Kingsway Financial Services
Group Limited
SEHK & HKFE Participant     SFC CE No ADF346
Market Review (2025-05-23)

Market Review (2025-05-23)

Super Hi (9658 HK, HK$15.68, HK$10.2bn) 1Q25 results   

 

Super Hi operates the Haidilao hotpot restaurants outside of China.  It reported a mixed financial result for 1Q25, with revenue increasing by 5.4% YOY to US$198mn, comprising a 4.5% YoY growth in restaurant operations to US$188.4m and some strong growth from delivery (US$4.0M, +37.9% YoY) and other businesses (US$5.4M, +22.7% YoY).  However, operating income fell 33.9% YoY to US$8.2mn, with margins declining to 4.1% from 6.6% due to higher investments in customer initiatives and employee benefits. Despite this, the company turned around for a net profit of US$11.9mn from a US$4.5mn loss in the last corresponding period, aided by a reversal of FX losses amounted to some US$20.4mn. 

 

East Asia market saw higher growth - Super Hi expanded its network to 123 restaurants, opening four new locations while closing three underperforming ones. Guest visits rose 6.8% YoY to 7.8mn with the same-store table turnover rate improved to 4.0 times per day. Regional performance varied, with East Asia showing strong growth in table turnover (5.0x vs. 4.2x YoY) and average daily revenue per restaurant (US$19.3K vs. US$16.1K), while North America saw a decline in average spending per guest (US$39.6 vs.

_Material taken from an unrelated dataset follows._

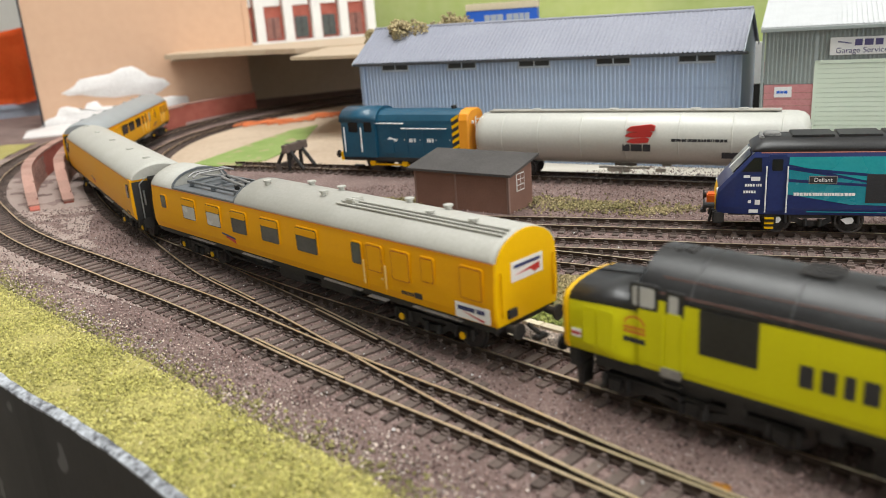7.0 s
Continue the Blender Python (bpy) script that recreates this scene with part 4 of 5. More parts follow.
        for x in (-74, -46, -16, 22, 52, 74):
            bm = bmesh.new()
            for (ya, za), (yb, zb) in zip(up[1:], up[2:]):
                rod(bm, (x, s * ya, za), (x, s * yb, zb), 0.22, 6)
            part("roof_rib", bm, M_ROOFSEAM, c)
    for x, r in ((-44, 6), (-4, 6.5), (60, 4.5)):
        bm = rod(bmesh.new(), (x, 0, 50.6), (x, 0, 51.9), r, 20)
        for k in range(5):
            box(bm, x - r * 0.8, -r + 2 * r * k / 5 + 0.3, 51.8, x + r * 0.8, -r + 2 * r * k / 5 + 1.0, 52.1)
        part("roof_fan", bm, M_UNDER, c)
    for x0, x1 in ((-30, -14), (16, 40)):
        part("roof_hatch", B(x0, -5, 50.4, x1, 5, 52.0, 0.3), M_LOCOBLACK, c)
    for d in (-1, 1):
        bm = bmesh.new()
        for k in range(5):
            box(bm, min(d * (80 + k * 2.1), d * (81.6 + k * 2.1)), -4 + k % 2, 50.9, max(d * (80 + k * 2.1), d * (81.6 + k * 2.1)), 3 - k % 3, 52.0 - k * 0.1, 0.2)
        part("horn_grille", bm, M_UNDER, c)
    bm = bmesh.new()
    box(bm, -24, -14.5, 3.5, 26, 14.5, 14, 0.8)
    box(bm, -108, -15, 12, 108, 15, 17.1)
    for y in (-14.9, 14.9):
        rod(bm, (-20, y, 8), (-4, y, 8), 2.4, 12)
        rod(bm, (2, y, 8), (20, y, 8), 2.4, 12)
        for x in (-60, -34, 34, 60):
            box(bm, x - 3, y - 0.8, 9.5, x + 3, y + 0.8, 15, 0.4)
    part("fuel_tank", bm, M_UNDER, c)
    for x, m_ in ((-14, M_PALEGLASS), (22, M_EWSRED)):
        part("tank_cap", R((x, -15.2, 9), (x, -17.3, 9), 0.9, 10), m_, c)
    for s, turn_ in ((-1, 0), (1, 180)):
        curve = bpy.data.curves.new("side_text", "FONT")
        curve.body, curve.size, curve.align_x, curve.align_y, curve.extrude = "FREIGHT", 9.0 * MM, "CENTER", "CENTER", 0.00006
        curve.space_character, curve.offset = 0.96, 0.00006
        curve.materials.append(M_DARKPRINT)
        ob = new("side_lettering", curve)
        ob.parent = c
        ob.matrix_local = pose(39.5 * MM, s * 17.78 * MM, 28.0 * MM, 90, 0, turn_)
    wheels = []
    bogies = [bogie(c, 74, (-26.5, 0, 26.5), 7.2, wheels, 13.6, 12, False), bogie(c, -74, (-26.5, 0, 26.5), 7.2, wheels, 13.6, 12, False)]
    TRAIN.append((c, behind, 74, bogies, wheels))
    return c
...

US$43.3 YoY). 

 

Continuous brand building - The Mgt emphasizes a focus on long-term customer loyalty through pricing strategies and food portion enhancement.  In addition, it will continue to diversify offerings via sub-brands and condiment sales. The company aims to build a "Different Haidilao" by refining product innovation and restaurant design, prioritizing sustainable growth over short-term margins. 

 

Our view - While revenue growth is steady, margin pressures and high staff costs (35.3% of revenue) pose risks. Stripping out the FX effect, 1Q25 adjusted pre-tax profit would be 33% YoY lower.   The company had about US$208mn cash on hand and debt free as at the end of March 2025, representing about 16% of the current share price.  The counter is trading at 24.4x forward PE.  We consider that a better control on costs to be a more sound catalyst over just top-line increase.